А дальше начались логические следствия — «нежданные шутки» — те, что вскрыли зависимость массы от скорости и многое другое, поныне ставящее в тупик наше бедное воображение…
5
Если для всех наблюдателей, несмотря на их перемещение относительно друг друга, скорость светового луча оказывается одной и той же — 300 000 километров в секунду, — значит, по причине движения что–то у них происходит с километрами и секундами! Не может быть, чтобы у них у всех был общий масштаб длины и общий ритм времени: тогда наблюдатель, догоняющий луч, увидел бы, что за секунду свет прошел меньшее число километров, чем то, какое отметил бы удаляющийся от луча наблюдатель. Одинаковость полученных ими для скорости света результатов возможна, только если у одного из них врут измерительные приборы. Но оба могут поклясться, что приборы работают с предельной точностью. Тогда оба должны признать, что происходит чудо. Однако для истинного чуда есть в этом расхождении их приборов что–то слишком уж систематическое. Вранье тут явно мнимое: оно узаконено природой. Но как? Оба наблюдателя вынуждены согласиться, что нет у них общего масштаба расстояний и времен. Их приборы замеряют разные километры и разные секунды. Остается уловить, как эти различия зависят от их собственной скорости относительно источника света.

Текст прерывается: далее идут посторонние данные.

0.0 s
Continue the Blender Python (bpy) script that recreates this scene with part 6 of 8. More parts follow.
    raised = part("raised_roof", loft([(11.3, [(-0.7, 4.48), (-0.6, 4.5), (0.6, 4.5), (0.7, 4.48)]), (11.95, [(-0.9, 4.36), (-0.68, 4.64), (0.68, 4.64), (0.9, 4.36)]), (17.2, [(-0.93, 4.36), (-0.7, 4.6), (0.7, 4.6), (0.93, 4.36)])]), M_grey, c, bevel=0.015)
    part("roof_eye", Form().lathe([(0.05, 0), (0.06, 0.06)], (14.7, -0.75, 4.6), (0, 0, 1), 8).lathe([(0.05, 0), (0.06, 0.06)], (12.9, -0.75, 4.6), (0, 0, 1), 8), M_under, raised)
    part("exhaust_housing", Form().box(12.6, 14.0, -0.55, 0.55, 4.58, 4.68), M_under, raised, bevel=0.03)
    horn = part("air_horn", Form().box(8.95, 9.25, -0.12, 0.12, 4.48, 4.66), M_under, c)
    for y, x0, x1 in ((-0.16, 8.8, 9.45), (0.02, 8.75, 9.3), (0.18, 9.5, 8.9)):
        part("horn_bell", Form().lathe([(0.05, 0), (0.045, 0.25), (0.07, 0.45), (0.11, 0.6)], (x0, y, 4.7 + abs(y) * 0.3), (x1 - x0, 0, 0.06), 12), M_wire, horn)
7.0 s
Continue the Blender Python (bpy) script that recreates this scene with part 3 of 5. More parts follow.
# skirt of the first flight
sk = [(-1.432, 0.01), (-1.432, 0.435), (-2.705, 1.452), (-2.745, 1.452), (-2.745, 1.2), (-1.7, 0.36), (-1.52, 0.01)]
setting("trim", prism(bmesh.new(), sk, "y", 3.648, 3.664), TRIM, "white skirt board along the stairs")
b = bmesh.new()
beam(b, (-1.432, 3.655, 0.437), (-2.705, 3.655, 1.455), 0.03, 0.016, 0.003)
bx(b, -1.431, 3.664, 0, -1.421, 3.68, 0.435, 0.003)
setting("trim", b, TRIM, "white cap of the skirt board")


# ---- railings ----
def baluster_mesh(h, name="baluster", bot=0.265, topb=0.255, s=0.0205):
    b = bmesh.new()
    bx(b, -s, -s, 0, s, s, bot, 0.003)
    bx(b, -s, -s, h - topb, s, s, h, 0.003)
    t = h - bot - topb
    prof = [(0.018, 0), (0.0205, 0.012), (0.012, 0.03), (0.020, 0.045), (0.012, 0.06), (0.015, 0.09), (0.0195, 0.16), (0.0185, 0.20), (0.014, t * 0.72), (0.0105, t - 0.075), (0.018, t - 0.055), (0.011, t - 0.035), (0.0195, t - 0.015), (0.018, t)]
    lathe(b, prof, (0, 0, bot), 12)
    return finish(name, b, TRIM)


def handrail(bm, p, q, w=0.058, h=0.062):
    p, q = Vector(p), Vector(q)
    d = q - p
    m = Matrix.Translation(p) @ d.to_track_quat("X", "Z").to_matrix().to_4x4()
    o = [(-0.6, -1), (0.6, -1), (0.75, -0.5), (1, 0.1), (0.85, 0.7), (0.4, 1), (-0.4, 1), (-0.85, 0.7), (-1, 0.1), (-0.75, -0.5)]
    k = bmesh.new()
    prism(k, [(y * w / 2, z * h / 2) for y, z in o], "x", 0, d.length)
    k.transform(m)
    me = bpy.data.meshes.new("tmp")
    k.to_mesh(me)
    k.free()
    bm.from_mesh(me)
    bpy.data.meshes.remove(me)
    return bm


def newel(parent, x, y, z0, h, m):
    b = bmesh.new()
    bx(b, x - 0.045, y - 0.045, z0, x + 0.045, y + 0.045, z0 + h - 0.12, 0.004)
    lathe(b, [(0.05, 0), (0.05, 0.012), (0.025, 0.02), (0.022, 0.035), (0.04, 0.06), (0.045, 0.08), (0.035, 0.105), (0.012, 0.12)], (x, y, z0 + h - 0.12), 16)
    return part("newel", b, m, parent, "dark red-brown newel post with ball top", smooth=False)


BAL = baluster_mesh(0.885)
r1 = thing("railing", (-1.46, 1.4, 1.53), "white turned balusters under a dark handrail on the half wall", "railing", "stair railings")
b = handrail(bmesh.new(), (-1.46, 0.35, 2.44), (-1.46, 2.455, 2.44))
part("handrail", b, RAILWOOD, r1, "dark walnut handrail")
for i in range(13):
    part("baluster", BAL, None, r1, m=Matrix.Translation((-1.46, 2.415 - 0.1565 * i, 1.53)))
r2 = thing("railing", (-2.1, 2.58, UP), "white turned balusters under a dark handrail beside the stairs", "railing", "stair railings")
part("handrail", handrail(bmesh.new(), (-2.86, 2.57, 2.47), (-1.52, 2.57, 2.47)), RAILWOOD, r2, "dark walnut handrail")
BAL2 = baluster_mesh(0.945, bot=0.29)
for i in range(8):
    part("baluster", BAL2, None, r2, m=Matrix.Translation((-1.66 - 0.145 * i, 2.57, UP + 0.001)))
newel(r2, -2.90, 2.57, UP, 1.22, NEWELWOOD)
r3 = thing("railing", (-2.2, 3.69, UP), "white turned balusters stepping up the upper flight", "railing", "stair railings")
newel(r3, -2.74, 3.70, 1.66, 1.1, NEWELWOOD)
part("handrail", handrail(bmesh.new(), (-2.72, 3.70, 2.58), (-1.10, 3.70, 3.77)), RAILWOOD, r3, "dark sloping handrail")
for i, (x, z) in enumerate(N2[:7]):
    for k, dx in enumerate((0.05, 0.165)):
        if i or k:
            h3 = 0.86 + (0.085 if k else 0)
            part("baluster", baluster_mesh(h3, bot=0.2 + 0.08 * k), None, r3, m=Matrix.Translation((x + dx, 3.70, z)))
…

…Ходит анекдотическая история про Эйнштейна: кондукторша в берлинском трамвае однажды отчитала его с досадой: «Беда мне с вами — не умеете вы считать!» Он виновато улыбнулся.
Однозначно ясно, что еще сказала бы она, добавь он к своей арифметической ошибке таинственное сообщение полушепотом: «А знаете, я вдобавок хочу предупредить вас по секрету, что мои карманные часы, — вот эти, — идут в вашем трамвае чуть–чуть медленнее, чем шли они на остановке, а наш вагон стал чуть–чуть короче, чем был, и — честное слово! — это правда» Угадывается ее уже не досадливый, а сокрушенный голос: «Ах, бедный вы мой, я как чувствовала! И чего ж они, бессердечные, пускают вас из Далльдорфа без провожатых?!» (В Лондоне кондукторша сказала бы — «из Бедлама», в Москве — «из психушки».)